■ **SET PROBLEM**
Starting at the first line of the data, please print exactly those lines through the one that holds "return Matrix.LocRotScale((x, y, z), Euler([radians(a)", omitting every picture.

■ **SUPPLIED DATA**
↓↓↓
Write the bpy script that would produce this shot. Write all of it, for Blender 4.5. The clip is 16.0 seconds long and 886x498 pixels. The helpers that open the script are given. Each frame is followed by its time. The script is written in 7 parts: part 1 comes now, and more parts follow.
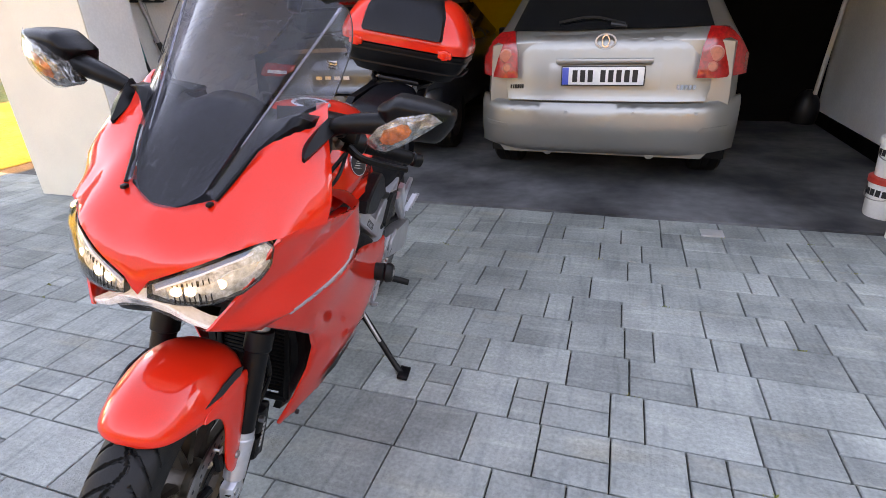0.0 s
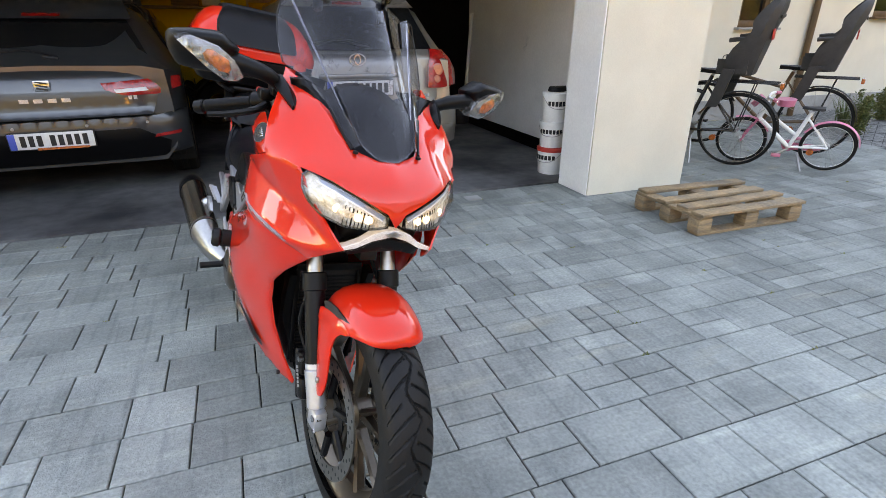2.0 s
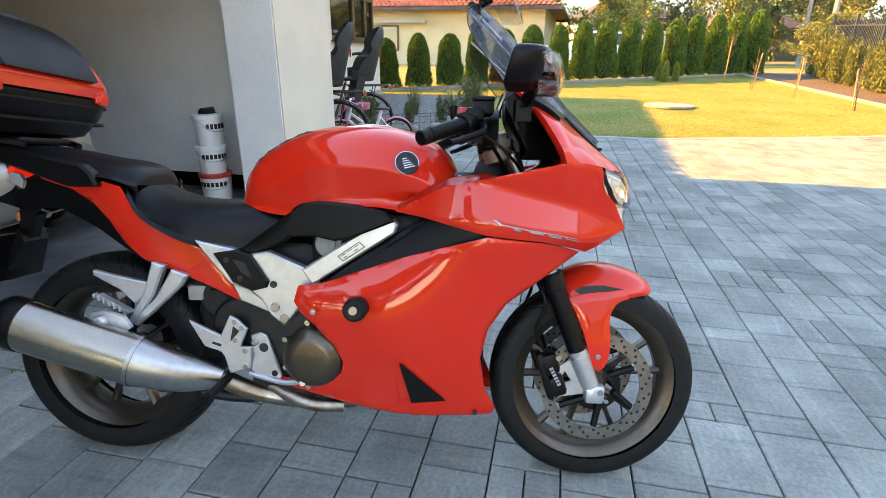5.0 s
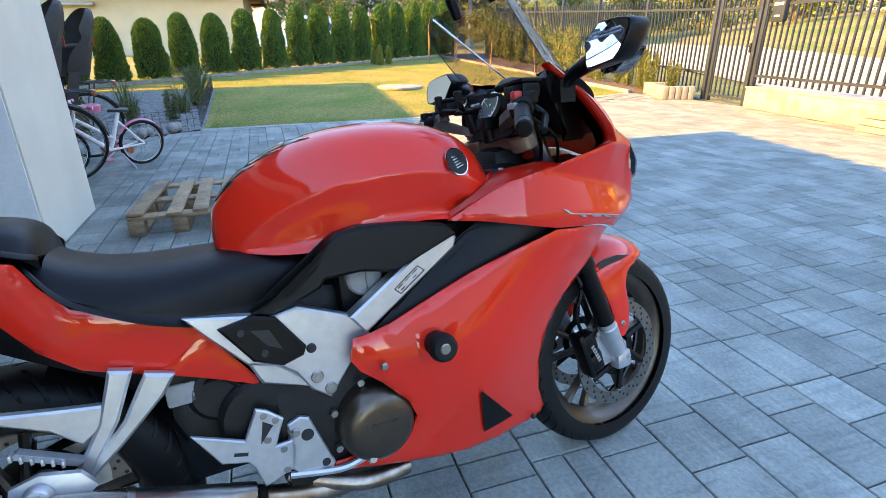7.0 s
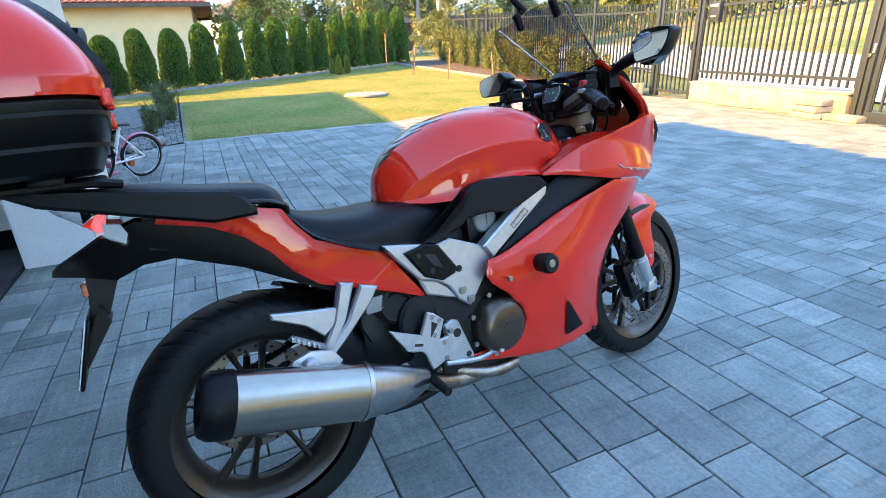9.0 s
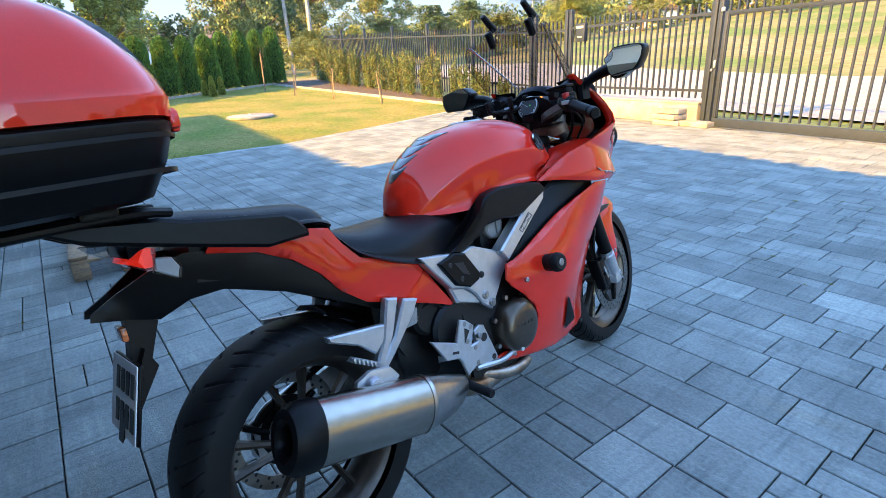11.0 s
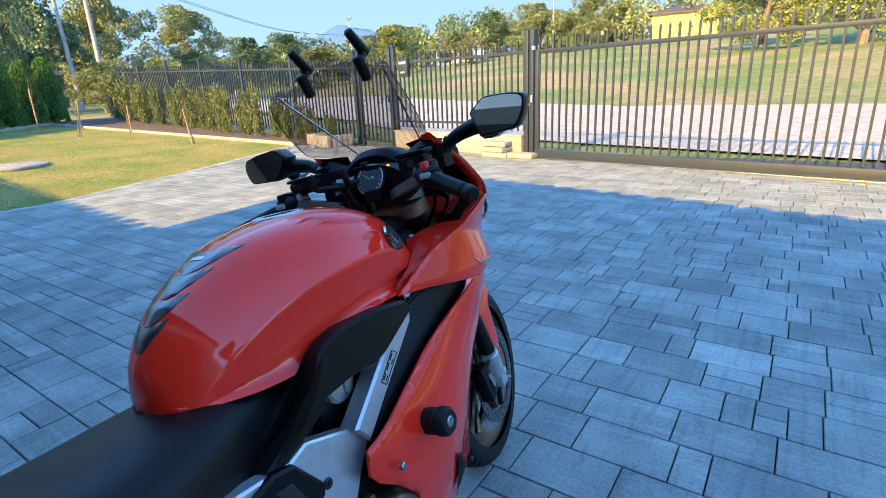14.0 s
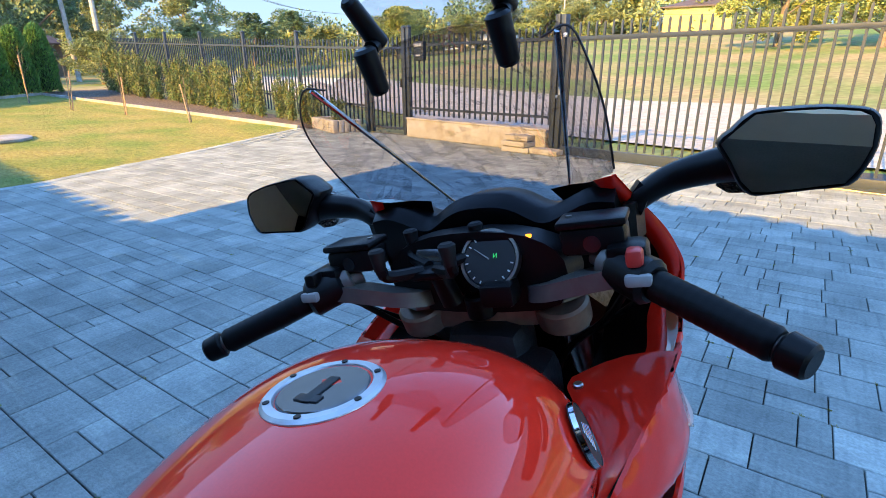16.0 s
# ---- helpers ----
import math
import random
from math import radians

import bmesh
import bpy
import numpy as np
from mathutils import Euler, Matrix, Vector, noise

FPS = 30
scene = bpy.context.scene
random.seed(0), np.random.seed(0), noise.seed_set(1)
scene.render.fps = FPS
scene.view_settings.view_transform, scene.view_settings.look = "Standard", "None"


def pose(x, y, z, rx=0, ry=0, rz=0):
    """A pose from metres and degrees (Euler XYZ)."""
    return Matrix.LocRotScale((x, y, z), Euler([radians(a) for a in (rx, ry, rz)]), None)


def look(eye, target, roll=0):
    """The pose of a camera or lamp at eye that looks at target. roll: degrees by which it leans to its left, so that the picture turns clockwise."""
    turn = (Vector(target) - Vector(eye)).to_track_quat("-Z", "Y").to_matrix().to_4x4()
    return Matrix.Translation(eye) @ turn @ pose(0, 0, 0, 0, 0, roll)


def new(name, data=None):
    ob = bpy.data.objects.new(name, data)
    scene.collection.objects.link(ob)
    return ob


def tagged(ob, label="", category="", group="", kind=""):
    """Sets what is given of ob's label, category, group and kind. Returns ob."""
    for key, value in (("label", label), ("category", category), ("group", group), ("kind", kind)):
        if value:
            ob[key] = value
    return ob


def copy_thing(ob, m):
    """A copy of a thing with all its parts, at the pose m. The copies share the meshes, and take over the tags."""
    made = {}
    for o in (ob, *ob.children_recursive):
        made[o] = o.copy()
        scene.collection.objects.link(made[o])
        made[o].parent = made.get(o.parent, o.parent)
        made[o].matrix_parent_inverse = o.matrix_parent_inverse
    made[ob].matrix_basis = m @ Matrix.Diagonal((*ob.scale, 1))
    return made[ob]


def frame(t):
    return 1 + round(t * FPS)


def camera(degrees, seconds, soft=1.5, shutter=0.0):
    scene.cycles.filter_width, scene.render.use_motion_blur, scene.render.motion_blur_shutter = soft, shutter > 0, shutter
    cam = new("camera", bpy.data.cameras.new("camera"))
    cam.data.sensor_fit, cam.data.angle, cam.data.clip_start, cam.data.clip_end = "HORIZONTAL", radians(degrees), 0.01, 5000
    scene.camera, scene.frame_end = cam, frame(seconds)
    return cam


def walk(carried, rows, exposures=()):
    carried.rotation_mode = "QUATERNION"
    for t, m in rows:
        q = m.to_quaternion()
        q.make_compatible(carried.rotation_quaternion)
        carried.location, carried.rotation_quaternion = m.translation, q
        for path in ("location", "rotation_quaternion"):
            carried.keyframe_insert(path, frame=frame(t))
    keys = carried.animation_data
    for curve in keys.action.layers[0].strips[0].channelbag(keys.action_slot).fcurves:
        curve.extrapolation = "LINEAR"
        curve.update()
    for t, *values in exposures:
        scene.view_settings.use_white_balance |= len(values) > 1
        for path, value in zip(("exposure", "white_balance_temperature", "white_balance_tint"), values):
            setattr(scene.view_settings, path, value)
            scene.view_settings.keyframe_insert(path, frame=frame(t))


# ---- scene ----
from mathutils import geometry

cam = camera(81.0, 16.0, soft=0.8)
PATH = [
    (0, (0.970, -1.287, 1.222), (0.347, 0.527, 0.342), -2.5),
    (0.5, (0.747, -1.490, 1.262), (0.462, 0.427, 0.427), -2.1),
    (1, (0.531, -1.732, 1.266), (0.562, 0.218, 0.460), -2.1),
    (1.5, (0.227, -1.801, 1.217), (0.480, 0.126, 0.396), -1.5),
    (2, (-0.058, -1.785, 1.222), (0.632, 0.026, 0.401), 0.2),
    (2.5, (-0.391, -1.760, 1.240), (0.756, -0.261, 0.473), 1.2),
    (3, (-0.656, -1.583, 1.224), (0.721, -0.33, 0.494), 0.8),
    (3.5, (-0.876, -1.322, 1.226), (0.698, -0.315, 0.513), 1.0),
    (4, (-1.123, -1.068, 1.244), (0.582, -0.295, 0.54), 1.6),
    (4.5, (-1.254, -0.813, 1.202), (0.523, -0.217, 0.505), 1.2),
    (4.7, (-1.282, -0.696, 1.208), (0.517, -0.174, 0.508), 0.9),
    (6.8, (-1.064, 0.169, 1.181), (0.816, -0.357, 0.380), -0.2),
    (7, (-1.050, 0.220, 1.187), (0.805, -0.399, 0.394), -0.4),
    (7.5, (-1.054, 0.396, 1.209), (0.717, -0.458, 0.445), -0.9),
    (8, (-1.123, 0.511, 1.212), (0.619, -0.415, 0.465), -1.1),
    (8.5, (-1.249, 0.621, 1.200), (0.522, -0.238, 0.442), -1.7),
    (9, (-1.322, 0.757, 1.196), (0.479, -0.025, 0.423), -2.2),
    (9.2, (-1.330, 0.826, 1.191), (0.462, 0.023, 0.421), -2.3),
    (11.3, (-1.147, 1.109, 1.210), (0.389, -0.141, 0.482), -2.6),
    (11.5, (-1.143, 1.110, 1.221), (0.360, -0.178, 0.488), -2.6),
    (12, (-1.110, 1.041, 1.223), (0.327, -0.316, 0.484), -2.6),
    (12.5, (-1.040, 0.966, 1.216), (0.322, -0.475, 0.496), -2.5),
    (13, (-0.904, 0.902, 1.235), (0.335, -0.668, 0.563), -2.2),
    (13.5, (-0.798, 0.821, 1.250), (0.326, -0.849, 0.615), -2.3),
    (14, (-0.707, 0.659, 1.249), (0.439, -0.993, 0.609), -2.7),
    (14.5, (-0.639, 0.539, 1.242), (0.602, -1.030, 0.572), -2.8),
    (15, (-0.520, 0.455, 1.238), (0.726, -1.096, 0.535), -1.9),
    (15.5, (-0.314, 0.370, 1.251), (0.844, -1.246, 0.546), -0.4),
    (15.9, (-0.152, 0.332, 1.236), (0.973, -1.326, 0.575), 0.3),
    (16, (-0.128, 0.243, 1.261), (1.000, -1.401, 0.569), -0.2),
]
walk(cam, [(t, look(eye, target, roll)) for t, eye, target, roll in PATH],
     [(0, 4.06, 22500, 31), (1, 3.86, 23000, 26), (2.5, 3.88, 22000, 23), (4.5, 3.7, 17500, 19), (7, 3.48, 9700, 12), (8, 3.28, 9000, 8), (9, 3.58, 8600, 7), (11.5, 3.27, 7900, 8), (12.5, 3.14, 7400, 7), (14, 2.92, 6350, 0), (15.2, 3.08, 6450, 1), (16, 3.08, 6850, 4)])

# ---- world and sun ----
SUN_E = 24.0
sun_dir = Vector((0.07, 1.0, math.tan(radians(SUN_E)))).normalized()
world = bpy.data.worlds.new("world")
scene.world = world
world.use_nodes = True
wn = world.node_tree.nodes
sky = wn.new("ShaderNodeTexSky")
sky.sky_type, sky.sun_disc = "NISHITA", False
sky.sun_elevation, sky.sun_rotation = radians(SUN_E), radians(4.0)
sky.altitude, sky.air_density, sky.dust_density, sky.ozone_density = 800, 0.9, 0.0, 5.0
wn["Background"].inputs["Strength"].default_value = 0.15
world.node_tree.links.new(sky.outputs[0], wn["Background"].inputs["Color"])
sun = new("sun", bpy.data.lights.new("sun", "SUN"))
sun.data.energy, sun.data.angle, sun.data.color = 2.75, radians(0.5), (1.0, 0.565, 0.095)
sun.matrix_world = look(sun_dir * 30, (0, 0, 0))


# ---- materials ----
def mat(name, color, rough=0.5, metal=0.0, coat=0.0, var=0.12, scale=8.0, bump=0.0, bscale=120.0, rand=0.0, island=0.0,
        color2=None, fine=60.0, spec=0.5, stretch=(1, 1, 1), rvar=0.1, coat_rough=0.03, world_pos=False):
    """A surface with variation at two scales; color2 is mixed in by large noise, rand and island vary it from piece to piece."""
    m = bpy.data.materials.new(name)
    m.use_nodes = True
    t = m.node_tree
    n, l = t.nodes, t.links
    b = n["Principled BSDF"]
    b.inputs["Roughness"].default_value, b.inputs["Metallic"].default_value = rough, metal
    b.inputs["Coat Weight"].default_value, b.inputs["Coat Roughness"].default_value = coat, coat_rough
    b.inputs["Specular IOR Level"].default_value = spec
    tc = n.new("ShaderNodeTexCoord")
    mp = n.new("ShaderNodeMapping")
    mp.inputs["Scale"].default_value = stretch
    l.new(n.new("ShaderNodeNewGeometry").outputs["Position"] if world_pos else tc.outputs["Object"], mp.inputs["Vector"])
    big, small = n.new("ShaderNodeTexNoise"), n.new("ShaderNodeTexNoise")
    for x, s, d in ((big, scale, 5), (small, fine, 3)):
        x.inputs["Scale"].default_value, x.inputs["Detail"].default_value = s, d
        l.new(mp.outputs[0], x.inputs["Vector"])
    c1, c2 = Vector(color), Vector(color2) if color2 else Vector(color) * (1 - 2 * var)
    mix = n.new("ShaderNodeMix")
    mix.data_type = "RGBA"
    mix.inputs["A"].default_value, mix.inputs["B"].default_value = (*c1, 1), (*c2, 1)
    ramp = n.new("ShaderNodeMapRange")
    ramp.inputs["From Min"].default_value, ramp.inputs["From Max"].default_value = 0.38, 0.66
    l.new(big.outputs["Fac"], ramp.inputs["Value"])
    l.new(ramp.outputs[0], mix.inputs["Factor"])
    val = n.new("ShaderNodeMapRange")
    val.inputs["From Min"].default_value, val.inputs["From Max"].default_value = 0.3, 0.7
    val.inputs["To Min"].default_value, val.inputs["To Max"].default_value = 1 - var, 1 + var
    l.new(small.outputs["Fac"], val.inputs["Value"])
    last = val.outputs[0]
    for amount, kind, socket in ((rand, "ShaderNodeObjectInfo", "Random"), (island, "ShaderNodeNewGeometry", "Random Per Island")):
        if amount:
            o, r, k = n.new(kind), n.new("ShaderNodeMapRange"), n.new("ShaderNodeMath")
            r.inputs["To Min"].default_value, r.inputs["To Max"].default_value = 1 - amount, 1 + amount
            l.new(o.outputs[socket], r.inputs["Value"])
            k.operation = "MULTIPLY"
            l.new(last, k.inputs[0])
            l.new(r.outputs[0], k.inputs[1])
            last = k.outputs[0]
    mul = n.new("ShaderNodeVectorMath")
    mul.operation = "SCALE"
    l.new(mix.outputs["Result"], mul.inputs[0])
    l.new(last, mul.inputs["Scale"])
    l.new(mul.outputs[0], b.inputs["Base Color"])
    if rvar:
        rr = n.new("ShaderNodeMapRange")
        rr.inputs["To Min"].default_value, rr.inputs["To Max"].default_value = max(0.02, rough * (1 - 2 * rvar)), min(1, rough * (1 + 2 * rvar))
        l.new(big.outputs["Fac"], rr.inputs["Value"])
        l.new(rr.outputs[0], b.inputs["Roughness"])
    if bump:
        g, bp = n.new("ShaderNodeTexNoise"), n.new("ShaderNodeBump")
        g.inputs["Scale"].default_value, g.inputs["Detail"].default_value = bscale, 4
        l.new(mp.outputs[0], g.inputs["Vector"])
        bp.inputs["Strength"].default_value, bp.inputs["Distance"].default_value = bump, 0.01
        l.new(g.outputs["Fac"], bp.inputs["Height"])
        l.new(bp.outputs[0], b.inputs["Normal"])
    return m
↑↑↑
■ **WRITTEN RESPONSE**
Write the bpy script that would produce this shot. Write all of it, for Blender 4.5. The clip is 16.0 seconds long and 886x498 pixels. The helpers that open the script are given. Each frame is followed by its time. The script is written in 7 parts: part 1 comes now, and more parts follow.
0.0 s
2.0 s
5.0 s
7.0 s
9.0 s
11.0 s
14.0 s
16.0 s
# ---- helpers ----
import math
import random
from math import radians

import bmesh
import bpy
import numpy as np
from mathutils import Euler, Matrix, Vector, noise

FPS = 30
scene = bpy.context.scene
random.seed(0), np.random.seed(0), noise.seed_set(1)
scene.render.fps = FPS
scene.view_settings.view_transform, scene.view_settings.look = "Standard", "None"


def pose(x, y, z, rx=0, ry=0, rz=0):
    """A pose from metres and degrees (Euler XYZ)."""
    return Matrix.LocRotScale((x, y, z), Euler([radians(a) for a in (rx, ry, rz)]), None)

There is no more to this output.